Exercise instructions> What is needed is an exact copy of the lines from the one containing "what is given" to the one containing "q.make_compatible(carried.rotation_quaternion)", both lines included, and no other lines.

Provided data>

#####

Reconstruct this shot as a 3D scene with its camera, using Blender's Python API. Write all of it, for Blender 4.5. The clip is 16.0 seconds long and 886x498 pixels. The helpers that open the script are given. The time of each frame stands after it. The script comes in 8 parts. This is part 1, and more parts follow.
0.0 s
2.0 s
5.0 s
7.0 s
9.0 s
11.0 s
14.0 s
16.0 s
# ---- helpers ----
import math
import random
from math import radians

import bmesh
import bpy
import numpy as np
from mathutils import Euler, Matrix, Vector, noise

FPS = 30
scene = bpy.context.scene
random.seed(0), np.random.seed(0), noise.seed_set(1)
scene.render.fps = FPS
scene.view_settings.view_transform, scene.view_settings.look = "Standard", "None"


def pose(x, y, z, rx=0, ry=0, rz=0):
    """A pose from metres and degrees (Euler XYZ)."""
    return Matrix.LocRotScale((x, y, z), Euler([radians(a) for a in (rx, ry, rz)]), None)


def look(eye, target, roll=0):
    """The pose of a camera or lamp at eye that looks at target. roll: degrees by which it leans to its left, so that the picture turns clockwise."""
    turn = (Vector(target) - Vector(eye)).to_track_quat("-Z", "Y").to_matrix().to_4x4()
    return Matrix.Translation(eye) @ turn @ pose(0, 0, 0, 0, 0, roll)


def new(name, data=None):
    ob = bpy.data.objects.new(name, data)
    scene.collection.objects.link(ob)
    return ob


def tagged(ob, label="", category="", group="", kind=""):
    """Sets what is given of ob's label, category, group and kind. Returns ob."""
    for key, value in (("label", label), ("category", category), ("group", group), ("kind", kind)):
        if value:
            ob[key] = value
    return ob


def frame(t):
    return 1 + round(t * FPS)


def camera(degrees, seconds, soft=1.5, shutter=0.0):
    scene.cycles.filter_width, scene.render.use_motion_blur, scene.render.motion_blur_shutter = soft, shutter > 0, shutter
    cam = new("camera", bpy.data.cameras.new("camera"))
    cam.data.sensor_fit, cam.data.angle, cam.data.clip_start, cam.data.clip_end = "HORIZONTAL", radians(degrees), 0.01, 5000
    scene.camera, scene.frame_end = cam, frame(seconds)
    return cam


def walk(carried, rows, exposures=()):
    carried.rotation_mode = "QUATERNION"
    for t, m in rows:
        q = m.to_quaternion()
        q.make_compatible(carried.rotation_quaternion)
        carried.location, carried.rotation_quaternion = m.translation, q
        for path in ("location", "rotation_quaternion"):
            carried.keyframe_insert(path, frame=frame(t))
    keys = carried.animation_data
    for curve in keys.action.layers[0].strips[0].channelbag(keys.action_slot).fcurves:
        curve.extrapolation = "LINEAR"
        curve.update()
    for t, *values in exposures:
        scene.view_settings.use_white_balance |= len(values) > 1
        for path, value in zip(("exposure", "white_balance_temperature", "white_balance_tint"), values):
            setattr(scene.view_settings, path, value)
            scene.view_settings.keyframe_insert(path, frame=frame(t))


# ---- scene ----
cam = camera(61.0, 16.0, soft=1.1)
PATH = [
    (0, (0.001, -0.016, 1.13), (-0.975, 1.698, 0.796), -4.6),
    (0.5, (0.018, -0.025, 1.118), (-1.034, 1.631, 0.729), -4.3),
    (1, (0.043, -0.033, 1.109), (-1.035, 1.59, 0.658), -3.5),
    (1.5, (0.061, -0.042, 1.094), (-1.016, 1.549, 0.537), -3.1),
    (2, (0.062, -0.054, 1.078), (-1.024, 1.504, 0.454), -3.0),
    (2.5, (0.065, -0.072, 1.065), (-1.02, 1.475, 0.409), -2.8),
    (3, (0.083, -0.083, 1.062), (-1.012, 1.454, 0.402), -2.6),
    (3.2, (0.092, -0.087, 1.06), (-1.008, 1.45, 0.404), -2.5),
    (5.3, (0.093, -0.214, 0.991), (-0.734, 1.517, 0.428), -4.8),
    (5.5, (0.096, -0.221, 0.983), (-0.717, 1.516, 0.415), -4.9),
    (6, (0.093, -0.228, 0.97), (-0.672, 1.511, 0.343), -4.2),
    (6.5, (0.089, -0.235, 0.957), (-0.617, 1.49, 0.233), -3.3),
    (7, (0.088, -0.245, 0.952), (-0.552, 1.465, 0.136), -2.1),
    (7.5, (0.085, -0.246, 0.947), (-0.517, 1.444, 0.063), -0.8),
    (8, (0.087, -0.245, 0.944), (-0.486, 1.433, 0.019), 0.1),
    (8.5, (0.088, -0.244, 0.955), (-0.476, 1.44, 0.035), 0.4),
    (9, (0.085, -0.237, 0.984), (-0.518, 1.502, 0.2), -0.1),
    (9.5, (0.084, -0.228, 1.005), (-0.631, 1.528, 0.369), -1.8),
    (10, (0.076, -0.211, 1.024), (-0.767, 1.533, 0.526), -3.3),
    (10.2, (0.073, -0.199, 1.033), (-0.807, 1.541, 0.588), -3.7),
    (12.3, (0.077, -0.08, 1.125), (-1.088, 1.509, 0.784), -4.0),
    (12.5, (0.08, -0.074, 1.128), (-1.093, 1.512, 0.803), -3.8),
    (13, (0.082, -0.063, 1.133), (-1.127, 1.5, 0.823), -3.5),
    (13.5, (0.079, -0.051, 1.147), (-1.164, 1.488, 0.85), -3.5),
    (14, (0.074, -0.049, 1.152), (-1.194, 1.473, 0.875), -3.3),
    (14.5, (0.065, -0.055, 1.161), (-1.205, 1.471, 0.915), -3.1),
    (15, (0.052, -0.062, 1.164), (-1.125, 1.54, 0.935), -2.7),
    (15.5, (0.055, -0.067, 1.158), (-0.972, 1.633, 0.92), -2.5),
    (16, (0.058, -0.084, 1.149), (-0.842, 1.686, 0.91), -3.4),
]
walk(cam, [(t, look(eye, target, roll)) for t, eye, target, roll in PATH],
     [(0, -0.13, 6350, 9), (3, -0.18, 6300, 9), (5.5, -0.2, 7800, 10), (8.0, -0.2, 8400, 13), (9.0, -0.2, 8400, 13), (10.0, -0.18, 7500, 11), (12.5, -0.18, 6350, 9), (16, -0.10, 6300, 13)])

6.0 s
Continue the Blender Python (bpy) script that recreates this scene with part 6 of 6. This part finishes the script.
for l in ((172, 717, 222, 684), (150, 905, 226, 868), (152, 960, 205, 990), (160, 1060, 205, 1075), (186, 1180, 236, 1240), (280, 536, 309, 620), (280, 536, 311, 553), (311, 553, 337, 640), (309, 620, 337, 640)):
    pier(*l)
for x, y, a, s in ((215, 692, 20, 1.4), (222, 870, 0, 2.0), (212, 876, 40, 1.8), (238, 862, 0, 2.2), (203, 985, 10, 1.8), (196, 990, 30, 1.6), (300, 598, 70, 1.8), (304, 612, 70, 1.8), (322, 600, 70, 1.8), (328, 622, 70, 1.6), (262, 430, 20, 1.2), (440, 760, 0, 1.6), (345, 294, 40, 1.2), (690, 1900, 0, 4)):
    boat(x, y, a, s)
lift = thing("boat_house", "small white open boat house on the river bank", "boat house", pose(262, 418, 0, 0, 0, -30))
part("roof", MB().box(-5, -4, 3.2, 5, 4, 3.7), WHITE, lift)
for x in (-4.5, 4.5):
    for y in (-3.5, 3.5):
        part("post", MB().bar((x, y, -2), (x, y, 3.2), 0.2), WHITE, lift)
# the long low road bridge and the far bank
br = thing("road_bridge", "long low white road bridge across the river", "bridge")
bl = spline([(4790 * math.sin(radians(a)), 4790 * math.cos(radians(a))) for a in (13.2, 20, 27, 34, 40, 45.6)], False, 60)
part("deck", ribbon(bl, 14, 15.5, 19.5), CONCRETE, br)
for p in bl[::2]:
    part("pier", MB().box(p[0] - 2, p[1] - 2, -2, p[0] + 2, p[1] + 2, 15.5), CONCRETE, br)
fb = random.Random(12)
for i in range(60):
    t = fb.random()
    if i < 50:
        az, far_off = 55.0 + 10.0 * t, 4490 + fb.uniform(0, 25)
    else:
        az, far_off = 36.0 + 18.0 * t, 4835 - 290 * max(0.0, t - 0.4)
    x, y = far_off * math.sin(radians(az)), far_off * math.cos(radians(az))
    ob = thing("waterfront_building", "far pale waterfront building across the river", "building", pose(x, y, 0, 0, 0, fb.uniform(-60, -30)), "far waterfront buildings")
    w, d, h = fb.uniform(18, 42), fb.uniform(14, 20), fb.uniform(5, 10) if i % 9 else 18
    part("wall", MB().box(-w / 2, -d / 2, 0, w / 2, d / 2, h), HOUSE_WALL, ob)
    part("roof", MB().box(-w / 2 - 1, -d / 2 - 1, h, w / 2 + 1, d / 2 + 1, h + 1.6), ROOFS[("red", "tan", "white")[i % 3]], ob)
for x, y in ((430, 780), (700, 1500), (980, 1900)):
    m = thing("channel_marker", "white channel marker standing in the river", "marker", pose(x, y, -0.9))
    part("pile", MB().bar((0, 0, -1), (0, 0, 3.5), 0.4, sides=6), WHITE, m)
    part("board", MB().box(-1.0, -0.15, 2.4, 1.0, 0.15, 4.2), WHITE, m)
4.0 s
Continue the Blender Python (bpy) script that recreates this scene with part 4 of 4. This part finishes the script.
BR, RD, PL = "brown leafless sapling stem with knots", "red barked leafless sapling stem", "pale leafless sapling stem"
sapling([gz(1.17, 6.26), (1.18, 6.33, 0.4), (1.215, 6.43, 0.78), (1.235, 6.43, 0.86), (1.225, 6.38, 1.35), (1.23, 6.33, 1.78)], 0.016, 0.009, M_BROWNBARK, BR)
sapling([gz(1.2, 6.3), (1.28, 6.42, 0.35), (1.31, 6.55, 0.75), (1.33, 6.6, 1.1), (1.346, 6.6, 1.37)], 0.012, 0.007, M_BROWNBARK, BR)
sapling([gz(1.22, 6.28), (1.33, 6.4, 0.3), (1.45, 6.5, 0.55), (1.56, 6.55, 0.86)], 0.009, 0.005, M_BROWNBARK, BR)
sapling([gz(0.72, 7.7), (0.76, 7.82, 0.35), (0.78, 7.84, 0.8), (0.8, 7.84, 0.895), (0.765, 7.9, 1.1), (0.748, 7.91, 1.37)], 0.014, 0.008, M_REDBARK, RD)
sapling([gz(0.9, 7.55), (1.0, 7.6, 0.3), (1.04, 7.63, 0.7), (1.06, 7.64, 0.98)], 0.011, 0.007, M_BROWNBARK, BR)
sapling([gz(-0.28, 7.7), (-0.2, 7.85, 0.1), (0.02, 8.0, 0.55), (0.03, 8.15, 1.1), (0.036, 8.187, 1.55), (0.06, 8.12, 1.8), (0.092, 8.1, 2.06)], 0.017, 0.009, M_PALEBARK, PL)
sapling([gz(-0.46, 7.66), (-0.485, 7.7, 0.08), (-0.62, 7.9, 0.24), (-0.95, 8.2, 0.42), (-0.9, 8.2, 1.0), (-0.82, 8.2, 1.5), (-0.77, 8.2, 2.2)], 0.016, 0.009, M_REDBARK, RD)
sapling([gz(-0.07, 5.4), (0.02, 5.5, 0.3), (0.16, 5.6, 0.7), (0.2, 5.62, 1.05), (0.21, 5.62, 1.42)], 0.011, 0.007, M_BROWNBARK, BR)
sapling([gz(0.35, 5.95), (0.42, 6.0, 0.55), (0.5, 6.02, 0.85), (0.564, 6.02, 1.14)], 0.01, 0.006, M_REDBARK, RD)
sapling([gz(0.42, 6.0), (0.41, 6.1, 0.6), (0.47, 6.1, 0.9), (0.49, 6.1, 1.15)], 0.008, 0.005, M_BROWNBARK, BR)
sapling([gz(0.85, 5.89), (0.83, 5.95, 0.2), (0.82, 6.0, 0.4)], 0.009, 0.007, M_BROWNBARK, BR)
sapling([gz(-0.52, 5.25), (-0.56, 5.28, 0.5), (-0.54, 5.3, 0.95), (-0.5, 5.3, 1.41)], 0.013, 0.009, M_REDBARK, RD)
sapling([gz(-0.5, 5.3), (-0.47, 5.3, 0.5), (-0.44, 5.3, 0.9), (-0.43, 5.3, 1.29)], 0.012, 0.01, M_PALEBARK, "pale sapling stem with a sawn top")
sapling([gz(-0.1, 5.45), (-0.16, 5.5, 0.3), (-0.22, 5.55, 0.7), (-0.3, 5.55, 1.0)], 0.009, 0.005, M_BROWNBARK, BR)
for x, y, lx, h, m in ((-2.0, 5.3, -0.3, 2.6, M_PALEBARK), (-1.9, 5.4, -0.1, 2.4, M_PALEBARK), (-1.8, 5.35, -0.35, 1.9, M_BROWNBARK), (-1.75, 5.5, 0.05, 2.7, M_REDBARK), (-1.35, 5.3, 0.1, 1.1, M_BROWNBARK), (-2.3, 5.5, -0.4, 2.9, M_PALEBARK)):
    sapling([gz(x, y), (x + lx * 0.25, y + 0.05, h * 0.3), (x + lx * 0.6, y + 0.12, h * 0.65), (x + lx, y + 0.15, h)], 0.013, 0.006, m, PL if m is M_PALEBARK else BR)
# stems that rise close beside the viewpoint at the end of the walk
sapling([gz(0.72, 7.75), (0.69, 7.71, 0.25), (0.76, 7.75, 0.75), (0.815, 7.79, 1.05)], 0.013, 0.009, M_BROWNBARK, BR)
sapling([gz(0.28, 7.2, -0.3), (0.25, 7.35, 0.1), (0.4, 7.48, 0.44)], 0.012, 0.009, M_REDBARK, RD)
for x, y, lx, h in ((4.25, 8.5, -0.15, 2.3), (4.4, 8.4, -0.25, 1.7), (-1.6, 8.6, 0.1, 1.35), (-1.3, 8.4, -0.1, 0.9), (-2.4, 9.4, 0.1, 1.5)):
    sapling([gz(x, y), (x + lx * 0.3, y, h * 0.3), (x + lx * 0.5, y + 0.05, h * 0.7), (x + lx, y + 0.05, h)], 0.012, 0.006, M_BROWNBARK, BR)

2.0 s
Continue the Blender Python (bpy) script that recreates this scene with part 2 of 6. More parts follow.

#####

Response to this exercise>
    """Sets what is given of ob's label, category, group and kind. Returns ob."""
    for key, value in (("label", label), ("category", category), ("group", group), ("kind", kind)):
        if value:
            ob[key] = value
    return ob


def frame(t):
    return 1 + round(t * FPS)


def camera(degrees, seconds, soft=1.5, shutter=0.0):
    scene.cycles.filter_width, scene.render.use_motion_blur, scene.render.motion_blur_shutter = soft, shutter > 0, shutter
    cam = new("camera", bpy.data.cameras.new("camera"))
    cam.data.sensor_fit, cam.data.angle, cam.data.clip_start, cam.data.clip_end = "HORIZONTAL", radians(degrees), 0.01, 5000
    scene.camera, scene.frame_end = cam, frame(seconds)
    return cam


def walk(carried, rows, exposures=()):
    carried.rotation_mode = "QUATERNION"
    for t, m in rows:
        q = m.to_quaternion()
        q.make_compatible(carried.rotation_quaternion)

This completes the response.